The 19th-century gabled vestry has a two-light window with a segmental arched light on the west side and a segmental arched stone doorframe. The porch, rebuilt in 1882, is snecked stone with a trefoil-headed niche in the gable and a moulded rounded outer doorframe. The interior porch has an arched brace roof and an unusual inner doorframe with a deeply-moulded triangular head, possibly 13th-century in date. The inner door is probably 16th-century with a massive lock box and latch.

The interior has plastered walls. There is an asymmetrical 19th-century chancel arch at the junction of the nave and chancel roofs, decorated with a trumpeting angel painted on the arch, carried on paired stone corbels. The nave and chancel have 19th-century ceiled wagons, while the north aisle has a 15th or 16th-century ceiled wagon.

The three-bay arcade is of Beerstone with steep moulded arches and piers with corner shafts and boldly-carved foliage capitals.
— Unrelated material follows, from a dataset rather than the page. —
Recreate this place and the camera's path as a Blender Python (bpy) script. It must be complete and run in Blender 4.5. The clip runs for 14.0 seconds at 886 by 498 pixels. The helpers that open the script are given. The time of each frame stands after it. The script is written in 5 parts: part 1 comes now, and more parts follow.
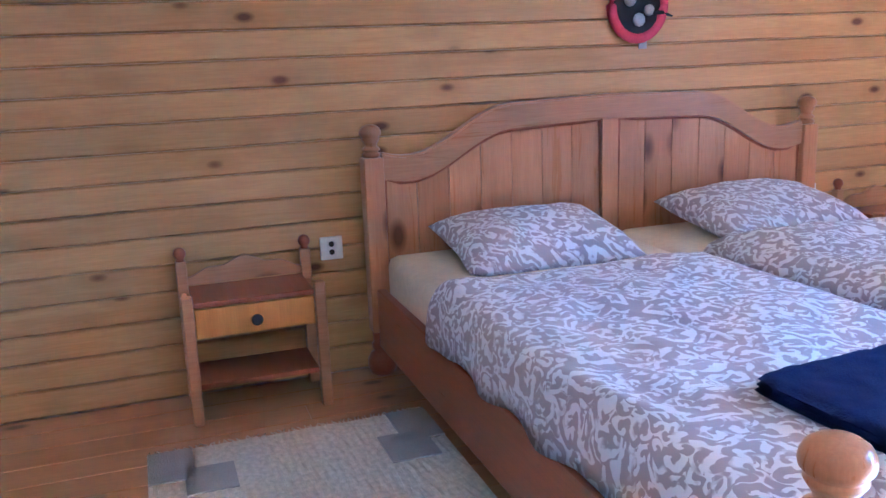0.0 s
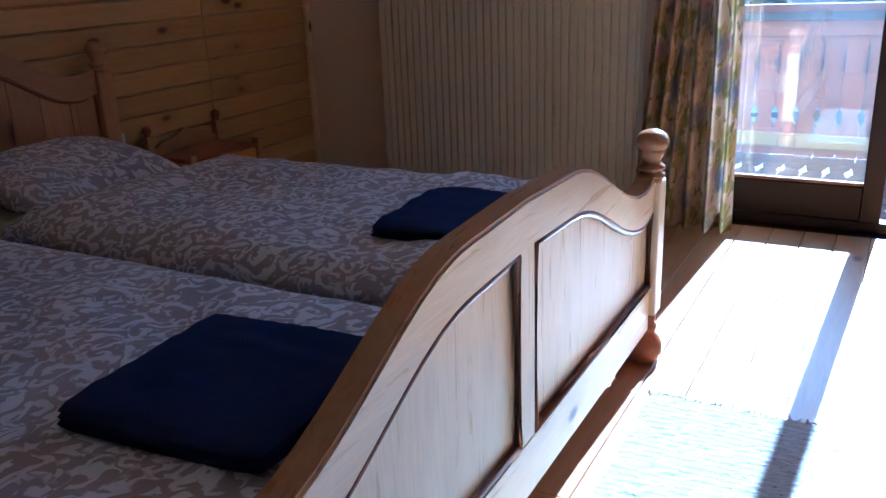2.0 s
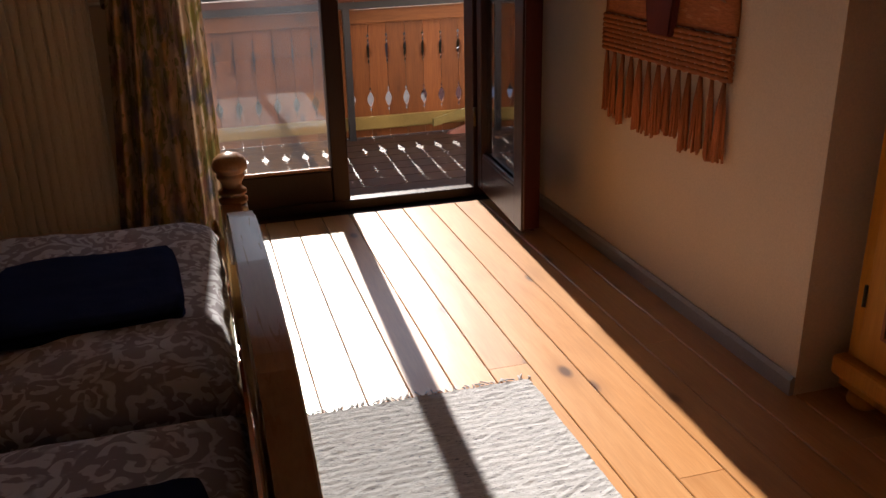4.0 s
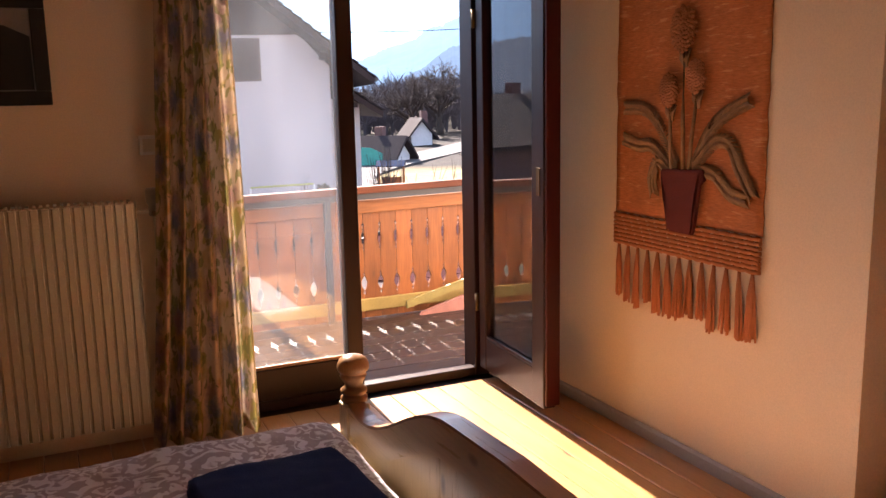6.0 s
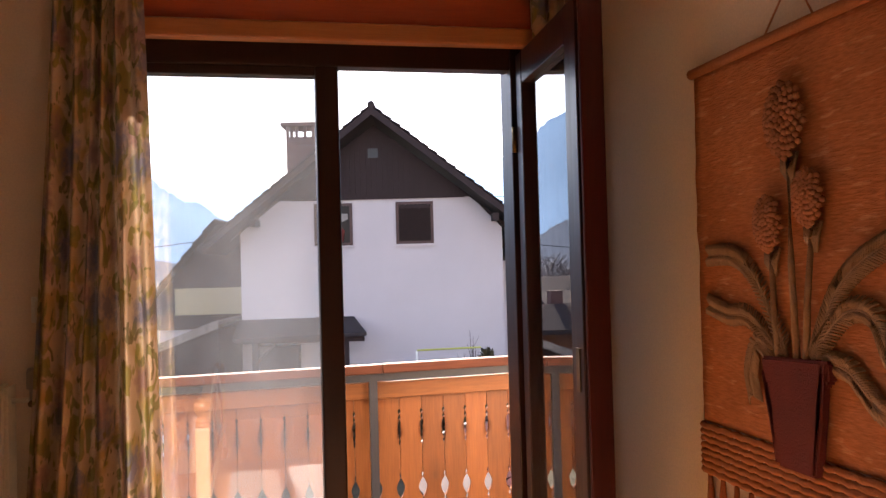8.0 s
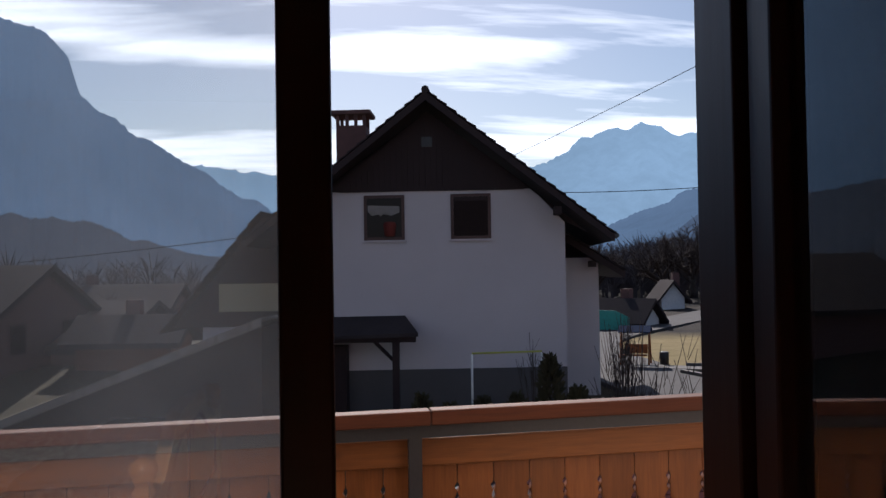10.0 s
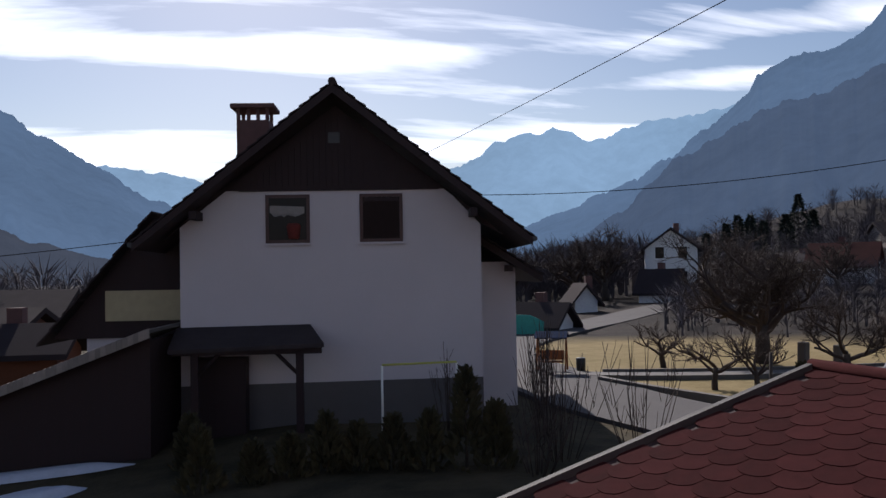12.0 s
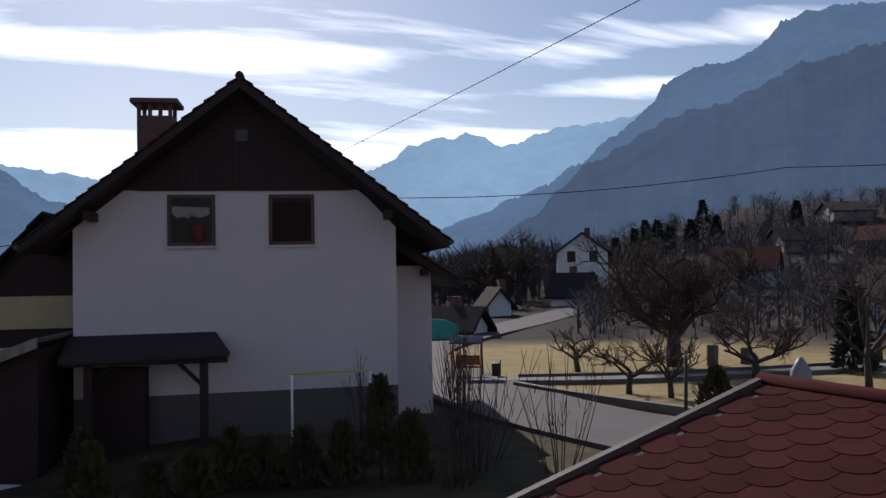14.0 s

The tower arch is plain chamfered with a rounded head and run-out stops.

The chancel contains early 20th-century dado panelling, 19th-century commandment boards in round-headed frames, and 19th-century tiling incorporating the symbols of the evangelists. There is a 19th-century trefoil-headed piscina with a hood mould and finial. The pulpit, lectern, reading desk and chancel seats are all memorials dated 1880, with the chancel seats featuring poppyheads and the pulpit an open traceried timber drum on a stone plinth.

The font is probably 15th-century octagonal bowl with a stem decorated with blind tracery, fitted with an 18th-century ogival timber font cover. The nave benches are 19th-century but carefully incorporate medieval fragments found during the 1882 restoration.

There are three wall monuments to members of the Karslake family. Two matching early 19th-century white marble monuments are signed Kendall. The third is a fine monument to William Karslake, died 1769, in coloured and white Italian marble with a weeping cherub leaning on a sarcophagus. Additional late 18th and early 19th-century monuments are also present.

The 1882 restoration involved rebuilding the east and south walls of the chancel, replacing the nave and chancel roofs, rebuilding the porch, opening out the tower arch, replacing tracery and restoring the nave bench ends. Harbottle's restoration was executed in the Perpendicular style to match the existing medieval fabric.